INSTRUCTION
For each line in the data below that holds "with", return a copy.

= = = = = = =

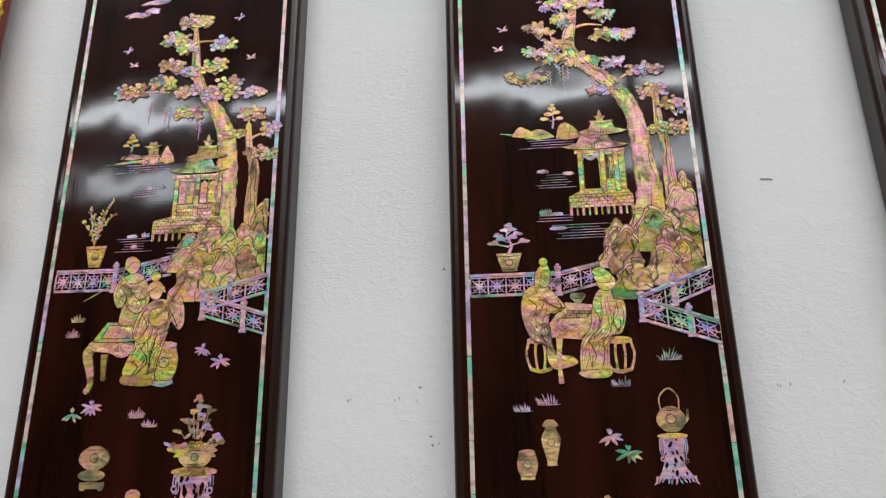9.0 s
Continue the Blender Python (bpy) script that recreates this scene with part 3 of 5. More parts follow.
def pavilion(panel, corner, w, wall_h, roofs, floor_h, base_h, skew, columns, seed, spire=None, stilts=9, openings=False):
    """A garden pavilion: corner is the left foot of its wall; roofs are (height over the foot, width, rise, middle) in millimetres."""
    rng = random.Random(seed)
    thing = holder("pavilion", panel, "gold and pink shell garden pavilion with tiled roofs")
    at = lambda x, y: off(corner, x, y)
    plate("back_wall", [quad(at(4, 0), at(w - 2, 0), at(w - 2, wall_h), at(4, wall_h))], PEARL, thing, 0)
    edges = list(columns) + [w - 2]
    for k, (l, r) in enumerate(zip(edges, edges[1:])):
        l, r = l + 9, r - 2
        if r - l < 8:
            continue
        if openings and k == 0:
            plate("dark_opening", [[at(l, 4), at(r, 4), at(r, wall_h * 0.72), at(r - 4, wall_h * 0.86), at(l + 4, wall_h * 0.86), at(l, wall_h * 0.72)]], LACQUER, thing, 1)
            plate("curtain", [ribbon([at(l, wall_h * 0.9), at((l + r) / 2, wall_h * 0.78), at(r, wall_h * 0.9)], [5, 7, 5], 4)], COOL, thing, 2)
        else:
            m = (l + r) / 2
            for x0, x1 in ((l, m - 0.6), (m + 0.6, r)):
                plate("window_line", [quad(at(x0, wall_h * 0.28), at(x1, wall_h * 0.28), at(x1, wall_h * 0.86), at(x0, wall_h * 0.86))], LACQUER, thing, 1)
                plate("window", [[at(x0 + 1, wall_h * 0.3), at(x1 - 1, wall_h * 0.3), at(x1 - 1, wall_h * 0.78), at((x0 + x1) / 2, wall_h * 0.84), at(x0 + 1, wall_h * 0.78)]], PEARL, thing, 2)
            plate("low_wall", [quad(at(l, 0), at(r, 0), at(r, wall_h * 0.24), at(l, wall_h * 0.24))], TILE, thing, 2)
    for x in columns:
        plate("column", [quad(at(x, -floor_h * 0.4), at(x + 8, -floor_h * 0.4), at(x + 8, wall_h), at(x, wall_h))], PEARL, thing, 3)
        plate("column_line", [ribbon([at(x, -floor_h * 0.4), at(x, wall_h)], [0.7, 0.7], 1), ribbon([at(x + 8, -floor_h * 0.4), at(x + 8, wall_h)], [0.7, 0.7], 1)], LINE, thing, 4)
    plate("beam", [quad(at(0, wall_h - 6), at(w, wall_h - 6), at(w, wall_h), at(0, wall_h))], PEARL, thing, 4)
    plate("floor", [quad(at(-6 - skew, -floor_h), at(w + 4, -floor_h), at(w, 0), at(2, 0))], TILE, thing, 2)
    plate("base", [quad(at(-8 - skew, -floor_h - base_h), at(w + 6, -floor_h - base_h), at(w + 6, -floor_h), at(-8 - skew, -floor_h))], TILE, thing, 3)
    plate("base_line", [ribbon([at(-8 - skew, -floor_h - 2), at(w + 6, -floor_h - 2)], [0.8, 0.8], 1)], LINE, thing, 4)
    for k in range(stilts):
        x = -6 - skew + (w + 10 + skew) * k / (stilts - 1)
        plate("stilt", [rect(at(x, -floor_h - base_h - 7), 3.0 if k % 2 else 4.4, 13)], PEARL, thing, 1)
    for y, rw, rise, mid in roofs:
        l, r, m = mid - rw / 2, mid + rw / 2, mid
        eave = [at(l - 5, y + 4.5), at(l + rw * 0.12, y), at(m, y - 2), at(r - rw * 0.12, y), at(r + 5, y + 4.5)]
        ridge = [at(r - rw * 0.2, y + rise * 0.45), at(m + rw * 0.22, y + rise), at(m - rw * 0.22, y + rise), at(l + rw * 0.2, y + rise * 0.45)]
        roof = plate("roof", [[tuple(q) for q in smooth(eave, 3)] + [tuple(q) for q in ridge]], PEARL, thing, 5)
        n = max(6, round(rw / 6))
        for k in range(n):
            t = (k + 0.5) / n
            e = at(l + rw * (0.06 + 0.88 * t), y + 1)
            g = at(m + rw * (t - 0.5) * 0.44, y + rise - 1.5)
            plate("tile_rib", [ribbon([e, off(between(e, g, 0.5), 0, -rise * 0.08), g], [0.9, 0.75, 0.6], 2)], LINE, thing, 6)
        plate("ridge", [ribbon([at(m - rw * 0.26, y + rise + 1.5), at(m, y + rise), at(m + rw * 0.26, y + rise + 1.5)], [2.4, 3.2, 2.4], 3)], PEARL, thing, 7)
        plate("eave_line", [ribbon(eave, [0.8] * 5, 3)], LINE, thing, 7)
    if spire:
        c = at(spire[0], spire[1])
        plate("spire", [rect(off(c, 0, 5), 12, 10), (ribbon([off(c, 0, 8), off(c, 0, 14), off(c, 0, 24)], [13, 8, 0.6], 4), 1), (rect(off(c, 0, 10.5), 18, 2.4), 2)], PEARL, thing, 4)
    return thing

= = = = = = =

CORRECT OUTPUT
Continue the Blender Python (bpy) script that recreates this scene with part 3 of 5. More parts follow.
    thing = holder("pavilion", panel, "gold and pink shell garden pavilion with tiled roofs")